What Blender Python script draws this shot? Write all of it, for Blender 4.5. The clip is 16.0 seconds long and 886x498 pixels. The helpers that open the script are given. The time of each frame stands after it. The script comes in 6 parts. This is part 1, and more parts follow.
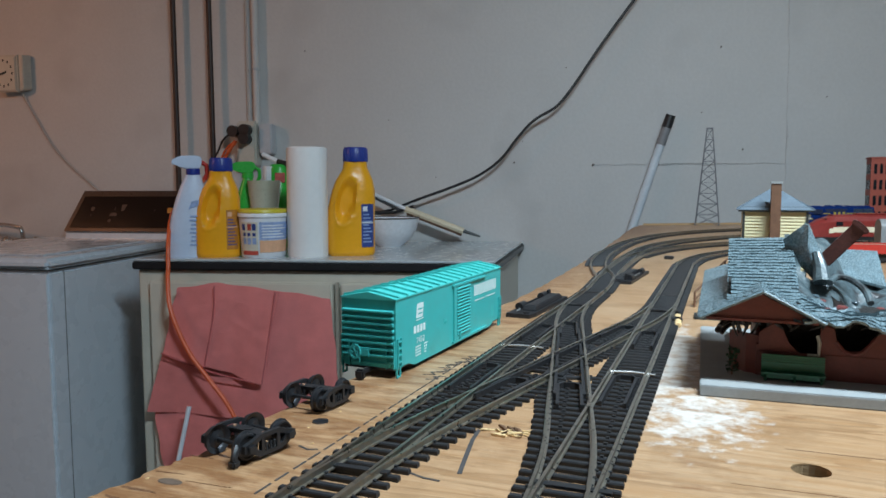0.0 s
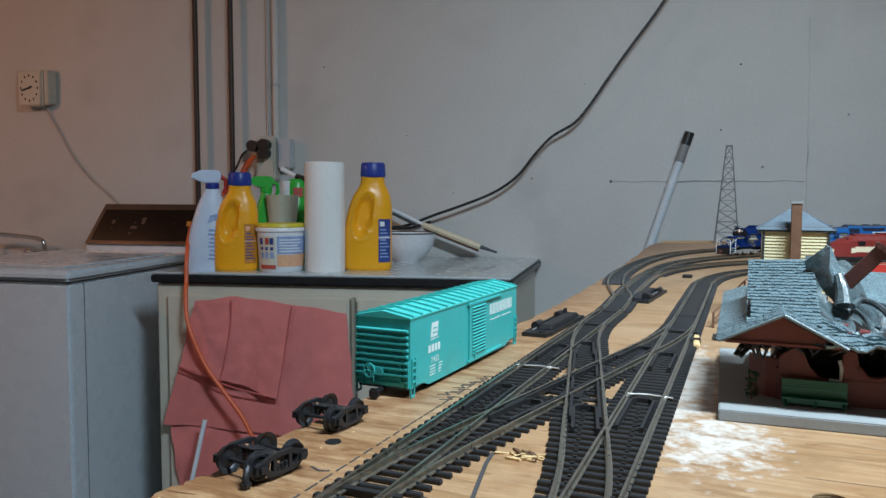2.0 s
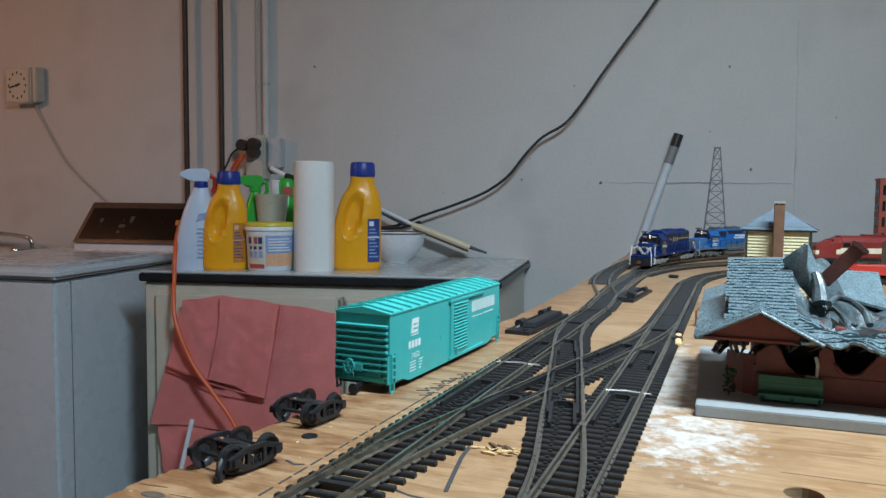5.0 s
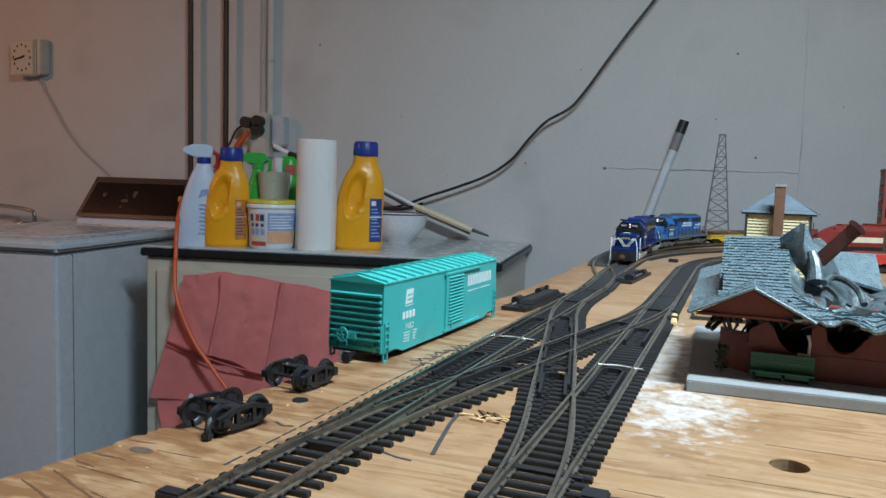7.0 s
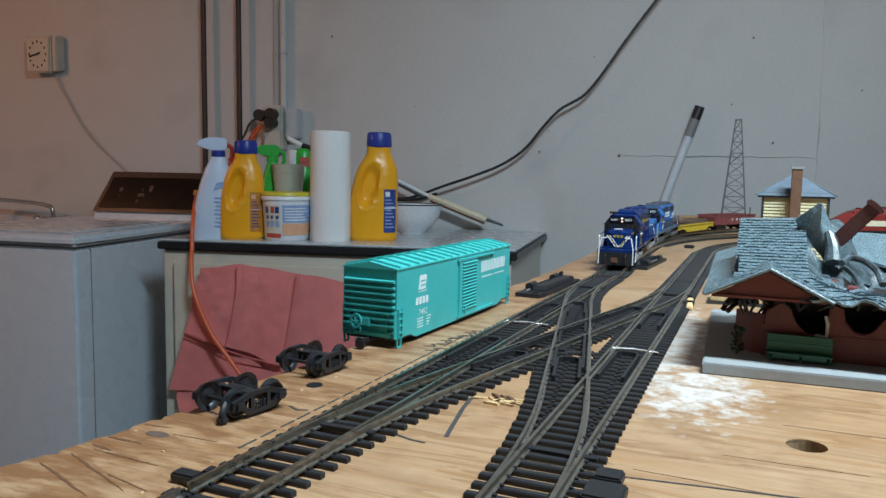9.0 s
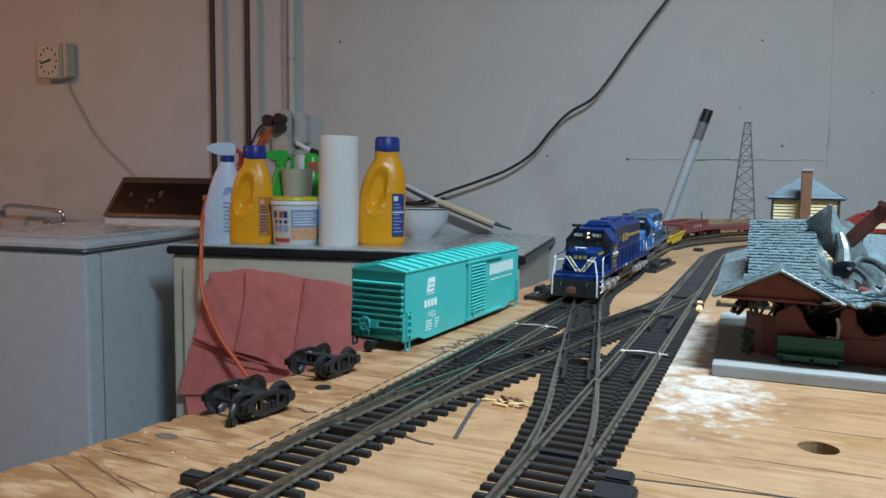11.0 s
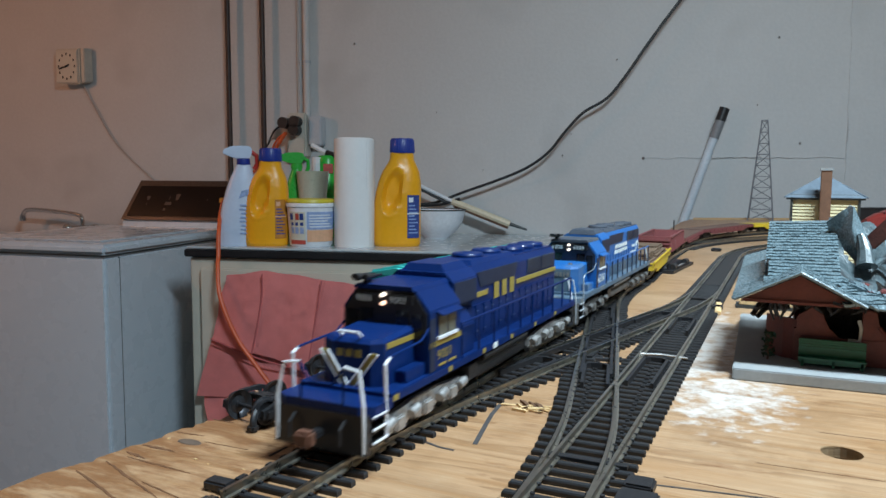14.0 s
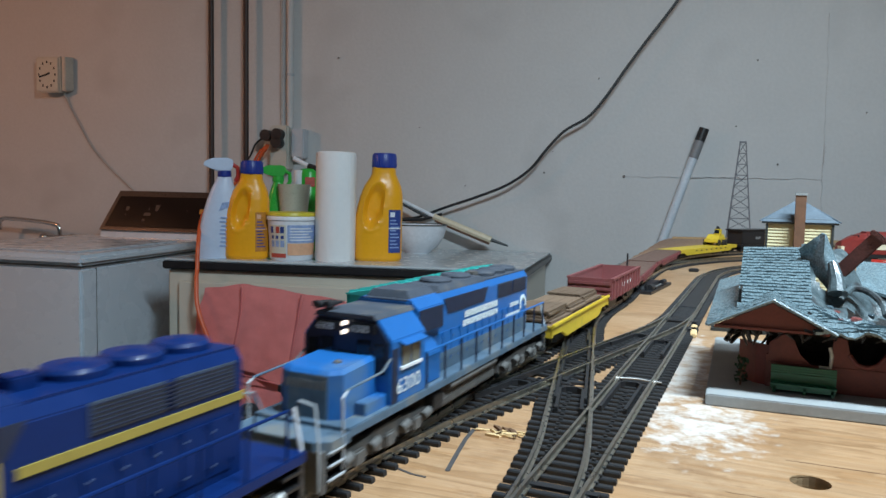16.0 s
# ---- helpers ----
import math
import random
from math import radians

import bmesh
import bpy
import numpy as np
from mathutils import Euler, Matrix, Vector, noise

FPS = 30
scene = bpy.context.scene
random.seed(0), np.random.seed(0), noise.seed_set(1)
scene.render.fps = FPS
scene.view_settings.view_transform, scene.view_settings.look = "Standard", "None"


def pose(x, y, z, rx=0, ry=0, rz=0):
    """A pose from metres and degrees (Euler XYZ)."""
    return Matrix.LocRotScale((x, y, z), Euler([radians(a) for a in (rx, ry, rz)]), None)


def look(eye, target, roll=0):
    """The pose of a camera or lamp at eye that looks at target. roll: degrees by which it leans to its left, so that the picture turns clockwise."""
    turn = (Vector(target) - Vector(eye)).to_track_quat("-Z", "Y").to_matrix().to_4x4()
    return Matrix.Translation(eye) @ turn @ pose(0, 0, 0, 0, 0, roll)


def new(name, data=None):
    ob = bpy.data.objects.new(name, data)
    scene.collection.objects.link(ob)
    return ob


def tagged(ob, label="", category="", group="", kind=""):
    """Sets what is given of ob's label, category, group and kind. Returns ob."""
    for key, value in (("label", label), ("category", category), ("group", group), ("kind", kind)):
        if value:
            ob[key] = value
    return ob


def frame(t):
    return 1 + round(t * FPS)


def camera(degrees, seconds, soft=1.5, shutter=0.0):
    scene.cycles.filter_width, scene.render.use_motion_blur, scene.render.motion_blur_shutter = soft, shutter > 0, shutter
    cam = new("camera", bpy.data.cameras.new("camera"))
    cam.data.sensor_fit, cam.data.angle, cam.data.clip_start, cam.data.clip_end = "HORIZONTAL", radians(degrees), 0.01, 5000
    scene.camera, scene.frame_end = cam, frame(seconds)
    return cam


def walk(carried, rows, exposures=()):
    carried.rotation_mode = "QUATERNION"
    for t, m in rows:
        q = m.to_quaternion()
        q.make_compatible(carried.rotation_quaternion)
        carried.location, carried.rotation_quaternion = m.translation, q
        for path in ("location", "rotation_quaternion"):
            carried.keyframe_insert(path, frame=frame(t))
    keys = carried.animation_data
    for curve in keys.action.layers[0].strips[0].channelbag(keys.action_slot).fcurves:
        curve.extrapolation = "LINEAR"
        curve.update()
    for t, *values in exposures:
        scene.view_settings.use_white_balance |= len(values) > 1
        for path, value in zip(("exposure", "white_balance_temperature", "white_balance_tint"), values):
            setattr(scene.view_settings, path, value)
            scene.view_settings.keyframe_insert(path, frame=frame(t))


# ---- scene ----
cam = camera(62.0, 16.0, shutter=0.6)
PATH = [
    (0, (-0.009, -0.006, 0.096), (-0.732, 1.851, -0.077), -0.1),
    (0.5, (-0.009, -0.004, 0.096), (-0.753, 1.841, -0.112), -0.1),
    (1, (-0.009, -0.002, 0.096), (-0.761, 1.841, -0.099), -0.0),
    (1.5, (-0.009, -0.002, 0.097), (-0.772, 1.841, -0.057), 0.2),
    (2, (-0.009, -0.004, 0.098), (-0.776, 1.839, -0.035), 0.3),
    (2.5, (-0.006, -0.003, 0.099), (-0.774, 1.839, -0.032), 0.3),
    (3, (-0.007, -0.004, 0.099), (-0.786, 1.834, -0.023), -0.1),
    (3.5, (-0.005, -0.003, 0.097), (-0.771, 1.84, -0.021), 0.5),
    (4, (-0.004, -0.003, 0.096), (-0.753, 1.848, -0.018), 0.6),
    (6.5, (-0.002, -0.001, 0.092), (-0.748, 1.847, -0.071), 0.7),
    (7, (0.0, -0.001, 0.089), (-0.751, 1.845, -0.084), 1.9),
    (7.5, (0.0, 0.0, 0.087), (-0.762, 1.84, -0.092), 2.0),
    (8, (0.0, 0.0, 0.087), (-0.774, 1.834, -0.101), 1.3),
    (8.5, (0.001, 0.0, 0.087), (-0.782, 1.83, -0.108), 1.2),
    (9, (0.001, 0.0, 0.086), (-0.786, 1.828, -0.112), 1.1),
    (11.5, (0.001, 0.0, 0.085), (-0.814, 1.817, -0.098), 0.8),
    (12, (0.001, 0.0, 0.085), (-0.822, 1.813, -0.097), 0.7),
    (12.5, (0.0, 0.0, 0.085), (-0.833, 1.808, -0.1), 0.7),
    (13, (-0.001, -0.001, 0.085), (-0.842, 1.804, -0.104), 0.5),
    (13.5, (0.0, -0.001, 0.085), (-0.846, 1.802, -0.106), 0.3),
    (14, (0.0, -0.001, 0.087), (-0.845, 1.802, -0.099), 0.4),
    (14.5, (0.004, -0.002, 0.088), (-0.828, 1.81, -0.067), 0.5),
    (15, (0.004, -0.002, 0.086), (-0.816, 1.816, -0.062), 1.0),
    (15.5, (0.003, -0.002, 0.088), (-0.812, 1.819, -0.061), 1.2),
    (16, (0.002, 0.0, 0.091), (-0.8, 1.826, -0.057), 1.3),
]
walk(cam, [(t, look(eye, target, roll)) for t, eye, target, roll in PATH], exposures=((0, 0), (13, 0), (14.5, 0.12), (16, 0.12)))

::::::

● DO THIS: Without the pictures, write out all of the material exactly.

● COMPLETED EXERCISE:
What Blender Python script draws this shot? Write all of it, for Blender 4.5. The clip is 16.0 seconds long and 886x498 pixels. The helpers that open the script are given. The time of each frame stands after it. The script comes in 6 parts. This is part 1, and more parts follow.
0.0 s
2.0 s
5.0 s
7.0 s
9.0 s
11.0 s
14.0 s
16.0 s
# ---- helpers ----
import math
import random
from math import radians

import bmesh
import bpy
import numpy as np
from mathutils import Euler, Matrix, Vector, noise

FPS = 30
scene = bpy.context.scene
random.seed(0), np.random.seed(0), noise.seed_set(1)
scene.render.fps = FPS
scene.view_settings.view_transform, scene.view_settings.look = "Standard", "None"


def pose(x, y, z, rx=0, ry=0, rz=0):
    """A pose from metres and degrees (Euler XYZ)."""
    return Matrix.LocRotScale((x, y, z), Euler([radians(a) for a in (rx, ry, rz)]), None)


def look(eye, target, roll=0):
    """The pose of a camera or lamp at eye that looks at target. roll: degrees by which it leans to its left, so that the picture turns clockwise."""
    turn = (Vector(target) - Vector(eye)).to_track_quat("-Z", "Y").to_matrix().to_4x4()
    return Matrix.Translation(eye) @ turn @ pose(0, 0, 0, 0, 0, roll)


def new(name, data=None):
    ob = bpy.data.objects.new(name, data)
    scene.collection.objects.link(ob)
    return ob


def tagged(ob, label="", category="", group="", kind=""):
    """Sets what is given of ob's label, category, group and kind. Returns ob."""
    for key, value in (("label", label), ("category", category), ("group", group), ("kind", kind)):
        if value:
            ob[key] = value
    return ob


def frame(t):
    return 1 + round(t * FPS)


def camera(degrees, seconds, soft=1.5, shutter=0.0):
    scene.cycles.filter_width, scene.render.use_motion_blur, scene.render.motion_blur_shutter = soft, shutter > 0, shutter
    cam = new("camera", bpy.data.cameras.new("camera"))
    cam.data.sensor_fit, cam.data.angle, cam.data.clip_start, cam.data.clip_end = "HORIZONTAL", radians(degrees), 0.01, 5000
    scene.camera, scene.frame_end = cam, frame(seconds)
    return cam


def walk(carried, rows, exposures=()):
    carried.rotation_mode = "QUATERNION"
    for t, m in rows:
        q = m.to_quaternion()
        q.make_compatible(carried.rotation_quaternion)
        carried.location, carried.rotation_quaternion = m.translation, q
        for path in ("location", "rotation_quaternion"):
            carried.keyframe_insert(path, frame=frame(t))
    keys = carried.animation_data
    for curve in keys.action.layers[0].strips[0].channelbag(keys.action_slot).fcurves:
        curve.extrapolation = "LINEAR"
        curve.update()
    for t, *values in exposures:
        scene.view_settings.use_white_balance |= len(values) > 1
        for path, value in zip(("exposure", "white_balance_temperature", "white_balance_tint"), values):
            setattr(scene.view_settings, path, value)
            scene.view_settings.keyframe_insert(path, frame=frame(t))


# ---- scene ----
cam = camera(62.0, 16.0, shutter=0.6)
PATH = [
    (0, (-0.009, -0.006, 0.096), (-0.732, 1.851, -0.077), -0.1),
    (0.5, (-0.009, -0.004, 0.096), (-0.753, 1.841, -0.112), -0.1),
    (1, (-0.009, -0.002, 0.096), (-0.761, 1.841, -0.099), -0.0),
    (1.5, (-0.009, -0.002, 0.097), (-0.772, 1.841, -0.057), 0.2),
    (2, (-0.009, -0.004, 0.098), (-0.776, 1.839, -0.035), 0.3),
    (2.5, (-0.006, -0.003, 0.099), (-0.774, 1.839, -0.032), 0.3),
    (3, (-0.007, -0.004, 0.099), (-0.786, 1.834, -0.023), -0.1),
    (3.5, (-0.005, -0.003, 0.097), (-0.771, 1.84, -0.021), 0.5),
    (4, (-0.004, -0.003, 0.096), (-0.753, 1.848, -0.018), 0.6),
    (6.5, (-0.002, -0.001, 0.092), (-0.748, 1.847, -0.071), 0.7),
    (7, (0.0, -0.001, 0.089), (-0.751, 1.845, -0.084), 1.9),
    (7.5, (0.0, 0.0, 0.087), (-0.762, 1.84, -0.092), 2.0),
    (8, (0.0, 0.0, 0.087), (-0.774, 1.834, -0.101), 1.3),
    (8.5, (0.001, 0.0, 0.087), (-0.782, 1.83, -0.108), 1.2),
    (9, (0.001, 0.0, 0.086), (-0.786, 1.828, -0.112), 1.1),
    (11.5, (0.001, 0.0, 0.085), (-0.814, 1.817, -0.098), 0.8),
    (12, (0.001, 0.0, 0.085), (-0.822, 1.813, -0.097), 0.7),
    (12.5, (0.0, 0.0, 0.085), (-0.833, 1.808, -0.1), 0.7),
    (13, (-0.001, -0.001, 0.085), (-0.842, 1.804, -0.104), 0.5),
    (13.5, (0.0, -0.001, 0.085), (-0.846, 1.802, -0.106), 0.3),
    (14, (0.0, -0.001, 0.087), (-0.845, 1.802, -0.099), 0.4),
    (14.5, (0.004, -0.002, 0.088), (-0.828, 1.81, -0.067), 0.5),
    (15, (0.004, -0.002, 0.086), (-0.816, 1.816, -0.062), 1.0),
    (15.5, (0.003, -0.002, 0.088), (-0.812, 1.819, -0.061), 1.2),
    (16, (0.002, 0.0, 0.091), (-0.8, 1.826, -0.057), 1.3),
]
walk(cam, [(t, look(eye, target, roll)) for t, eye, target, roll in PATH], exposures=((0, 0), (13, 0), (14.5, 0.12), (16, 0.12)))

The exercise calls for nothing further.